**Problem description**
For the copy, please give all of the data again exactly and leave the pictures out.

-=-=-=-=-

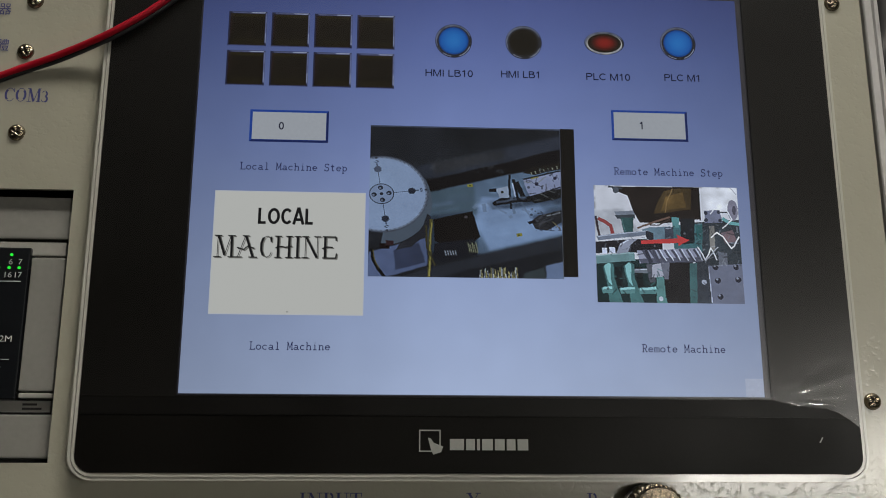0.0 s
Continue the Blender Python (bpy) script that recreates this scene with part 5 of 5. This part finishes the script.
# ---- cables and connector ----
def red_cable():
    t = thing("red_cable", "thin red and black twin lead hanging across the panel", "cable")
    line = [(-0.3638, 0.0035, -0.0245), (-0.3015, 0.0035, 0.0062), (-0.2518, 0.004, 0.0274), (-0.2105, 0.0036, 0.047), (-0.1859, 0.0012, 0.0563), (-0.1611, -0.0042, 0.066), (-0.1403, -0.0046, 0.0807), (-0.1202, -0.0048, 0.1013), (-0.0989, -0.0048, 0.1318), (-0.075, -0.004, 0.1715), (-0.0591, -0.003, 0.2067), (-0.0537, -0.003, 0.2331)]
    part("red_insulation", tube(bmesh.new(), line, 0.00152), RED, t, "glossy red insulation", smooth=True)
    second = []
    for k, (x, y, z) in enumerate(line):
        a, b = line[max(k - 1, 0)], line[min(k + 1, len(line) - 1)]
        dx, dz = b[0] - a[0], b[2] - a[2]
        n = math.hypot(dx, dz)
        second.append((x + 0.0013 * dz / n, min(y + 0.0020, FACE - 0.0014), z - 0.0013 * dx / n))
    part("black_insulation", tube(bmesh.new(), second, 0.0012), BLACK_PVC, t, "black insulation", smooth=True)


def black_cable():
    t = thing("black_cable", "black cable hanging beside the console's edge", "cable")
    bm = tube(bmesh.new(), [(0.193, 0.05, 0.27), (0.205, 0.03, 0.19), (0.212, 0.03, 0.10), (0.208, 0.03, 0.075), (0.215, 0.04, 0.05), (0.24, 0.06, 0.0), (0.25, 0.08, -0.2), (0.252, 0.11, -0.325)], 0.006)
    part("jacket", bm, BLACK_PVC, t, smooth=True)


def plug_lead():
    t = thing("black_lead", "black lead curving in front of the controller", "cable")
    bm = tube(bmesh.new(), [(-0.245, 0.008, 0.004), (-0.228, 0.000, -0.006), (-0.2165, -0.003, -0.014), (-0.2125, -0.003, -0.022), (-0.2140, -0.002, -0.034), (-0.222, 0.000, -0.044), (-0.24, 0.0055, -0.05)], 0.0045)
    part("jacket", bm, BLACK_PVC, t, smooth=True)


def connector():
    t = thing("round_connector", "dark knurled round metal connector on the panel", "connector", BASE @ pose(0.0726, FACE, -0.1401))
    bm = bmesh.new()
    bmesh.ops.create_cone(bm, cap_ends=True, segments=32, radius1=0.0122, radius2=0.0120, depth=0.004, matrix=pose(0, -0.002, 0, 90))
    part("flange", bm, ALU, t)
    bm = bmesh.new()
    n = 72
    rows = []
    for y, r in ((-0.004, 0.0112), (-0.005, 0.0122), (-0.013, 0.0122), (-0.014, 0.0110), (-0.016, 0.0104)):
        rows.append([bm.verts.new(((r - (0.0006 if k % 2 and 0.0115 < r else 0)) * math.cos(2 * math.pi * k / n), y, (r - (0.0006 if k % 2 and 0.0115 < r else 0)) * math.sin(2 * math.pi * k / n))) for k in range(n)])
    for a, b in zip(rows, rows[1:]):
        for k in range(n):
            bm.faces.new((a[k], a[(k + 1) % n], b[(k + 1) % n], b[k]))
    bm.faces.new(rows[0])
    bm.faces.new(rows[-1])
    part("knurled_ring", bm, STEEL, t)


red_cable()
black_cable()
plug_lead()
connector()


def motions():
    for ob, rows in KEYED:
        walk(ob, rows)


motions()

-=-=-=-=-

**Response to this exercise**
0.0 s
Continue the Blender Python (bpy) script that recreates this scene with part 5 of 5. This part finishes the script.
# ---- cables and connector ----
def red_cable():
    t = thing("red_cable", "thin red and black twin lead hanging across the panel", "cable")
    line = [(-0.3638, 0.0035, -0.0245), (-0.3015, 0.0035, 0.0062), (-0.2518, 0.004, 0.0274), (-0.2105, 0.0036, 0.047), (-0.1859, 0.0012, 0.0563), (-0.1611, -0.0042, 0.066), (-0.1403, -0.0046, 0.0807), (-0.1202, -0.0048, 0.1013), (-0.0989, -0.0048, 0.1318), (-0.075, -0.004, 0.1715), (-0.0591, -0.003, 0.2067), (-0.0537, -0.003, 0.2331)]
    part("red_insulation", tube(bmesh.new(), line, 0.00152), RED, t, "glossy red insulation", smooth=True)
    second = []
    for k, (x, y, z) in enumerate(line):
        a, b = line[max(k - 1, 0)], line[min(k + 1, len(line) - 1)]
        dx, dz = b[0] - a[0], b[2] - a[2]
        n = math.hypot(dx, dz)
        second.append((x + 0.0013 * dz / n, min(y + 0.0020, FACE - 0.0014), z - 0.0013 * dx / n))
    part("black_insulation", tube(bmesh.new(), second, 0.0012), BLACK_PVC, t, "black insulation", smooth=True)


def black_cable():
    t = thing("black_cable", "black cable hanging beside the console's edge", "cable")
    bm = tube(bmesh.new(), [(0.193, 0.05, 0.27), (0.205, 0.03, 0.19), (0.212, 0.03, 0.10), (0.208, 0.03, 0.075), (0.215, 0.04, 0.05), (0.24, 0.06, 0.0), (0.25, 0.08, -0.2), (0.252, 0.11, -0.325)], 0.006)
    part("jacket", bm, BLACK_PVC, t, smooth=True)


def plug_lead():
    t = thing("black_lead", "black lead curving in front of the controller", "cable")
    bm = tube(bmesh.new(), [(-0.245, 0.008, 0.004), (-0.228, 0.000, -0.006), (-0.2165, -0.003, -0.014), (-0.2125, -0.003, -0.022), (-0.2140, -0.002, -0.034), (-0.222, 0.000, -0.044), (-0.24, 0.0055, -0.05)], 0.0045)
    part("jacket", bm, BLACK_PVC, t, smooth=True)


def connector():
    t = thing("round_connector", "dark knurled round metal connector on the panel", "connector", BASE @ pose(0.0726, FACE, -0.1401))
    bm = bmesh.new()
    bmesh.ops.create_cone(bm, cap_ends=True, segments=32, radius1=0.0122, radius2=0.0120, depth=0.004, matrix=pose(0, -0.002, 0, 90))
    part("flange", bm, ALU, t)
    bm = bmesh.new()
    n = 72
    rows = []
    for y, r in ((-0.004, 0.0112), (-0.005, 0.0122), (-0.013, 0.0122), (-0.014, 0.0110), (-0.016, 0.0104)):
        rows.append([bm.verts.new(((r - (0.0006 if k % 2 and 0.0115 < r else 0)) * math.cos(2 * math.pi * k / n), y, (r - (0.0006 if k % 2 and 0.0115 < r else 0)) * math.sin(2 * math.pi * k / n))) for k in range(n)])
    for a, b in zip(rows, rows[1:]):
        for k in range(n):
            bm.faces.new((a[k], a[(k + 1) % n], b[(k + 1) % n], b[k]))
    bm.faces.new(rows[0])
    bm.faces.new(rows[-1])
    part("knurled_ring", bm, STEEL, t)


red_cable()
black_cable()
plug_lead()
connector()


def motions():
    for ob, rows in KEYED:
        walk(ob, rows)


motions()